Search the data below for "with"; list each line that holds it.

····················

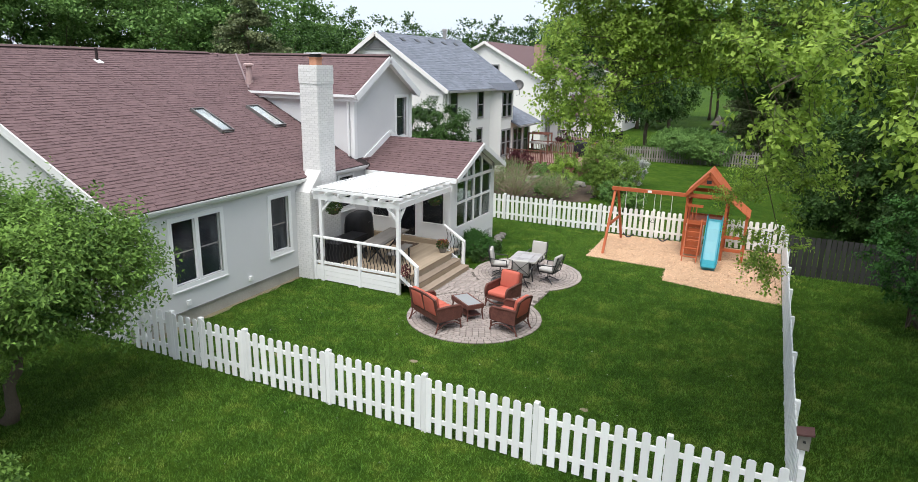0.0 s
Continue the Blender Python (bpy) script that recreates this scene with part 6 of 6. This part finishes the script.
prism(bm, [(apex, TY0 - 0.17, 3.32), (apex - 0.4, TY0 - 0.17, 2.88), (apex + 0.4, TY0 - 0.17, 2.88)], (0, 0.03, 0))
gab = part("gable_panel", bm, M_CEDAR, play)
part("cutout", B((apex - 0.09, apex + 0.09, TY0 - 0.186, TY0 - 0.174, 2.95, 3.08)), M_BLACK, gab)
for x in (TX0 + 0.1, TX0 + 0.62):
    cedar("ladder_rail", (x, 24.85, 0.0), (x, TY0 - 0.05, 1.55), 0.04, 0.07)
for k in range(5):
    f = (k + 0.7) / 5.4
    cedar("ladder_rung", (TX0 + 0.1, 24.85 + f * 0.85, f * 1.55), (TX0 + 0.62, 24.85 + f * 0.85, f * 1.55), 0.09, 0.03)
# lean-to on the slide's far side
cedar("lean_post", (0.04, TY0 + 0.05, 0), (0.04, TY0 + 0.05, 1.75))
cedar("lean_post", (0.04, TY1, 0), (0.04, TY1, 1.75))
for k in range(5):
    f0, f1 = k / 5, (k + 0.95) / 5
    bm = bmesh.new()
    prism(bm, [(TX1 + f0 * 0.85, TY0 - 0.1, 2.42 - f0 * 0.66), (TX1 + f1 * 0.85, TY0 - 0.1, 2.42 - f1 * 0.66), (TX1 + f1 * 0.85, TY0 - 0.1, 2.45 - f1 * 0.66), (TX1 + f0 * 0.85, TY0 - 0.1, 2.45 - f0 * 0.66)], (0, TY1 - TY0 + 0.2, 0))
    part("awning_board", bm, M_CEDAR, play)
for z in (0.45, 0.95):
    cedar("lean_rail", (TX1, TY0 + 0.05, z), (0.04, TY0 + 0.05, z), 0.03, 0.12)
# slide: a bent trough
sx0, sx1 = -1.34, -0.76
prof = [(25.75, 1.58), (25.55, 1.53), (25.3, 1.3), (25.0, 0.88), (24.7, 0.52), (24.45, 0.3), (24.2, 0.2), (23.98, 0.16)]
bm = bmesh.new()
cross = [(sx0, 0.17), (sx0 + 0.02, 0.18), (sx0 + 0.06, 0.02), (sx0 + 0.12, 0.0), (sx1 - 0.12, 0.0), (sx1 - 0.06, 0.02), (sx1 - 0.02, 0.18), (sx1, 0.17), (sx1 - 0.04, -0.03), (sx0 + 0.04, -0.03)]
rings = []
for k, (y, z) in enumerate(prof):
    shift = 0.06 * k / len(prof)
    rings.append([bm.verts.new((x + shift, y, z + dz)) for x, dz in cross])
for a, b in zip(rings, rings[1:]):
    for i in range(len(cross)):
        bm.faces.new((a[i], a[(i + 1) % len(cross)], b[(i + 1) % len(cross)], b[i]))
bm.faces.new(rings[0][::-1])
bm.faces.new(rings[-1])
slide = part("slide", bm, M_TEAL, play, "teal plastic slide", smooth=False)
part("slide_foot", B((sx0 + 0.12, sx1 - 0.02, 24.1, 24.2, 0.0, 0.16)), M_TEAL, slide)


def chain(a, b, sag=0.0):
    bm = bmesh.new()
    a, b = Vector(a), Vector(b)
    tube(bm, [a.lerp(b, k / 6) + Vector((0, 0, -sag * math.sin(math.pi * k / 6))) for k in range(7)], 0.009, 5)
    part("chain", bm, M_WHITE, play)


for x in (-4.45, -3.1):
    for dx in (0, 0.42):
        chain((x + dx, SW[1], 2.36), (x + dx, SW[1] + 0.05, 0.62))
    bm = bmesh.new()
    tube(bm, [(x + 0.42 * k / 8, SW[1] + 0.05, 0.62 - 0.14 * math.sin(math.pi * k / 8)) for k in range(9)], 0.03, 6)
    part("swing_seat", bm, M_BLACK, play)
for dx in (0, 0.42):
    chain((-3.75 + dx, SW[1], 2.36), (-3.75 + dx, SW[1], 1.35))
    bm = bmesh.new()
    tube(bm, [(-3.75 + dx - 0.09, SW[1], 1.2), (-3.75 + dx, SW[1], 1.36), (-3.75 + dx + 0.09, SW[1], 1.2), (-3.75 + dx - 0.09, SW[1], 1.2)], 0.012, 5)
    part("ring", bm, M_BLACK, play)
part("label_plate", B((-3.62, -3.46, SW[1] - 0.06, SW[1] - 0.046, 2.38, 2.47)), M_WHITE, play)

# bird house at the fence corner
bh = thing("bird_house", (FX, FY + 0.12, 0), "grey wooden bird house with brown roof on a fence post", "bird house")
part("pole", post(bmesh.new(), FX - 0.02, FY + 0.16, 0, 1.5, 0.07), M_FENCE, bh)
part("box", B((FX - 0.1, FX + 0.06, FY + 0.08, FY + 0.24, 1.5, 1.74)), M_GREYFENCE, bh)
part("entrance", B((FX - 0.04, FX + 0.0, FY + 0.074, FY + 0.079, 1.62, 1.66)), M_BLACK, bh)
bm = bmesh.new()
prism(bm, [(FX - 0.14, FY + 0.03, 1.74), (FX + 0.1, FY + 0.03, 1.78), (FX + 0.1, FY + 0.29, 1.78), (FX - 0.14, FY + 0.29, 1.74)], (0, 0, 0.03))
part("roof", bm, simple("brown_bird_house_roof", (0.1, 0.05, 0.045), 0.8), bh)
# flood light and vents on the house wall
fl = thing("flood_light", (WX, 10.5, 2.95), "twin white flood light under the eave", "lamp")
part("base", B((WX, WX + 0.05, 10.44, 10.56, 2.92, 3.0)), M_WHITE, fl)
for dy in (-0.1, 0.12):
    bm = bmesh.new()
    tube(bm, [(WX + 0.05, 10.5, 2.95), (WX + 0.12, 10.5 + dy, 2.92), (WX + 0.2, 10.5 + dy * 1.4, 2.86)], [0.02, 0.035, 0.055], 8)
    part("lamp_head", bm, M_WHITE, fl)
for y in (11.75, 14.1):
    v = thing("wall_vent", (WX, y, 0.6), "small white vent hood on the wall", "vent")
    part("hood", B((WX, WX + 0.08, y - 0.06, y + 0.06, 0.55, 0.68)), M_WHITE, v)
# shaded fence beyond the side fence
df = thing("dark_fence", (5.0, 25.1, 0), "dark aged board fence in the shade of trees", "fence", "", "structure")
bm = bmesh.new()
box(bm, -0.07, 0.07, -0.01, 0.01, 0, 1.45)
ME_DB = bpy.data.meshes.new("board")
bm.to_mesh(ME_DB)
bm.free()
ME_DB.materials.append(M_DARKFENCE)
for k in range(44):
    piece("board", ME_DB, df, Matrix.Translation((-3.4 + k * 0.165, 0, 0)))
for z in (0.35, 1.15):
    part("rail", B((1.6, 8.8, 25.115, 25.15, z - 0.05, z + 0.05)), M_DARKFENCE, df)


# ---- paver pieces ----
def ring_pavers(cx, cy, R, rng):
    """Pavers in rings: centre, rotation and size."""
    out = []
    r1 = R
    k = 0
    while r1 > 0.14:
        w = 0.15 if k == 0 else 0.125
        r0 = max(0.0, r1 - w)
        rm = (r0 + r1) / 2
        n = max(5, round(math.tau * rm / (0.2 if k == 0 else 0.17)))
        off = rng.uniform(0, 1)
        for i in range(n):
            a = math.tau * (i + off) / n
            out.append((cx + rm * math.cos(a), cy + rm * math.sin(a), a, w - 0.018, math.tau * rm / n - 0.018))
        r1 = r0
        k += 1
    return out


rng = random.Random(91)
pav = ring_pavers(*PA, RA, rng)
pav += ring_pavers(*PB, RB, rng)
y, row = 16.45, 0
while y < 20.0:
    x = -8.62 - (0.11 if row % 2 else 0)
    while x < -5.4:
        w = rng.choice((0.2, 0.2, 0.16))
        c = (x + w / 2, y + 0.06)
        if all(math.hypot(c[0] - p[0], c[1] - p[1]) > r + 0.035 for p, r in ((PA, RA), (PB, RB))) and c[0] < -5.44:
            pav.append((c[0], c[1], math.pi / 2, 0.104, w - 0.016))
        x += w
    y += 0.12
    row += 1


sizes = {}
singles, rest = pav[:300], pav[300:]
for cx, cy, a, w, l in singles:
    key = (round(w, 2), round(l, 2))
    if key not in sizes:
        bm = B((-key[0] / 2, key[0] / 2, -key[1] / 2, key[1] / 2, 0.0, 0.03))
        bmesh.ops.bevel(bm, geom=[e for e in bm.edges if all(v.co.z > 0.02 for v in e.verts)], offset=0.008, segments=1, affect="EDGES")
        me = bpy.data.meshes.new("paver")
        bm.to_mesh(me)
        bm.free()
        me.materials.append(M_PAVER)
        sizes[key] = me
    piece("paver", sizes[key], patio, Matrix.Translation((cx, cy, 0.006 + rng.uniform(-0.002, 0.002))) @ Matrix.Rotation(a, 4, "Z"))
verts, faces = [], []
for cx, cy, a, w, l in rest:
    c, s = math.cos(a), math.sin(a)
    b = len(verts)
    z1 = 0.036 + rng.uniform(-0.002, 0.002)
    for z, k in ((0.006, 0.0), (z1 - 0.006, 0.0), (z1, 0.008)):
        for u, v in ((-1, -1), (1, -1), (1, 1), (-1, 1)):
            du, dv = u * (w / 2 - k), v * (l / 2 - k)
            verts.append((cx + c * du - s * dv, cy + s * du + c * dv, z))
    for i in range(2):
        for k in range(4):
            faces.append((b + 4 * i + k, b + 4 * i + (k + 1) % 4, b + 4 * i + 4 + (k + 1) % 4, b + 4 * i + 4 + k))
    faces.append((b + 8, b + 9, b + 10, b + 11))
o = new("pavers", fast_mesh("pavers", np.array(verts), np.array(faces), M_PAVER_IS))
o.parent = patio
tagged(o, kind="stuff")

# ---- wood chips ----
rng = np.random.default_rng(92)
n = 16000
px, py = rng.uniform(-5.5, 1.4, n), rng.uniform(21.4, 27.8, n)


def in_poly(x, y, poly):
    inside = np.zeros(len(x), bool)
    for (x0, y0), (x1, y1) in zip(poly, poly[1:] + poly[:1]):
        c = ((y0 > y) != (y1 > y)) & (x < (x1 - x0) * (y - y0) / (y1 - y0 + 1e-9) + x0)
        inside ^= c
    return inside


edge = [(x + 0.05 * math.sin(7 * y), y + 0.05 * math.cos(5 * x)) for x, y in sand]
k = in_poly(px + rng.normal(0, 0.06, n), py + rng.normal(0, 0.06, n), edge) & (px < 1.43)
c = np.stack([px[k], py[k], 0.024 + 0.012 * rng.random(k.sum())], 1)
v, f = quads(leaf_quads(c, 0.07, rng, 0.0) * np.array([1, 1, 0.35]) + np.array([0, 0, 0.018]))
tagged(new("wood_chips", fast_mesh("wood_chips", v, f, M_CHIP)), "loose tan wood chips scattered over the play bed", "wood chips", kind="stuff")

# ---- grass blades ----
rng = np.random.default_rng(93)


def blades(n, x0, x1, y0, y1, h):
    x, y = rng.uniform(x0, x1, n), rng.uniform(y0, y1, n)
    keep = ~((x > -29) & (x < WX + 0.05) & (y > YS - 0.02) & (y < 25)) & ~((x < -8.6) & (x > -13.4) & (y > 16.4) & (y < 24.7))
    for (cx, cy), r in ((PA, RA), (PB, RB)):
        keep &= np.hypot(x - cx, y - cy) > r - 0.02 + 0.05 * rng.random(n)
    keep &= ~((x > -8.7) & (x < -5.4) & (y > 16.4) & (y < 19.9))
    keep &= ~in_poly(x, y, sand)
    keep &= ~((x > -13.4) & (x < WX + 0.14) & (y > YS) & (y < 17))
    for cx, cy in ((-6.75, 12.6), (-9.9, 11.3), (-2.4, 12.3)):
        keep &= np.hypot(x - cx, y - cy) > 0.16 * rng.random(n) ** 0.7
    x, y = x[keep], y[keep]
    z = -0.6 * np.clip((-15 - x) / 7, 0, 1) ** 2 * (3 - 2 * np.clip((-15 - x) / 7, 0, 1))
    m = len(x)
    a = rng.uniform(0, math.tau, m)
    hh = h * rng.uniform(0.6, 1.4, m)
    w = 0.009 * rng.uniform(0.7, 1.4, m)
    lean = rng.normal(0, 0.6, (m, 2)) * hh[:, None]
    p0 = np.stack([x - w * np.cos(a), y - w * np.sin(a), z - 0.01], 1)
    p1 = np.stack([x + w * np.cos(a), y + w * np.sin(a), z - 0.01], 1)
    p2 = np.stack([x + lean[:, 0], y + lean[:, 1], z + hh], 1)
    return np.stack([p0, p1, p2], 1)


tri = np.concatenate([blades(330000, -20, 6, 4.5, 17, 0.05), blades(150000, -13, 6, 17, 30, 0.055)])
tagged(new("grass", fast_mesh("grass", tri.reshape(-1, 3), np.arange(len(tri) * 3).reshape(-1, 3), M_BLADE)), "short mown green grass blades over the lawn", "grass", kind="stuff")

# ---- single shingle tabs along the lowest courses ----
bm = bmesh.new()
prism(bm, [(0, 0.012, 0), (0.22, 0.012, 0), (0.22, 0.012, 0.0215), (0, 0.012, 0.0215)], (0, 0.095, -0.002))
bmesh.ops.recalc_face_normals(bm, faces=bm.faces)
me = bpy.data.meshes.new("shingle")
bm.to_mesh(me)
bm.free()
me.materials.append(M_SHINGLE_OB)
ux, vx = Vector((0, 1, 0)), Vector((RX - EX, 0, RZ - EZ)).normalized()
nx = vx.cross(ux) if vx.cross(ux).z > 0 else ux.cross(vx)
rot = Matrix((ux, vx, nx)).transposed().to_4x4()
rs = random.Random(94)
count = 0
for row in range(60):
    a = rs.uniform(0, 0.3)
    while a < 7.0 and count < 300:
        if rs.random() < 0.22:
            p = Vector((EX, RY0, EZ)) + ux * a + vx * (row * 0.145)
            piece("shingle", me, roof, Matrix.Translation(p - origin(roof)) @ rot)
            count += 1
        a += 0.33

# ---- fallen petals ----
rng = np.random.default_rng(95)
c = np.stack([rng.uniform(-13, 1, 160), rng.uniform(5, 16, 160), np.full(160, 0.05)], 1)
c = c[~((c[:, 0] < -12.9) & (c[:, 1] > 10)) & (np.abs(c[:, 1] - 10) > 0.2)]
v, f = quads(leaf_quads(c, 0.035, rng, 0.0))
tagged(new("petals", fast_mesh("petals", v, f, M_GREYLEAF)), "small pale petals scattered on the lawn", "petals", kind="stuff")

····················

• [THE RESPONSE]
Continue the Blender Python (bpy) script that recreates this scene with part 6 of 6. This part finishes the script.
bh = thing("bird_house", (FX, FY + 0.12, 0), "grey wooden bird house with brown roof on a fence post", "bird house")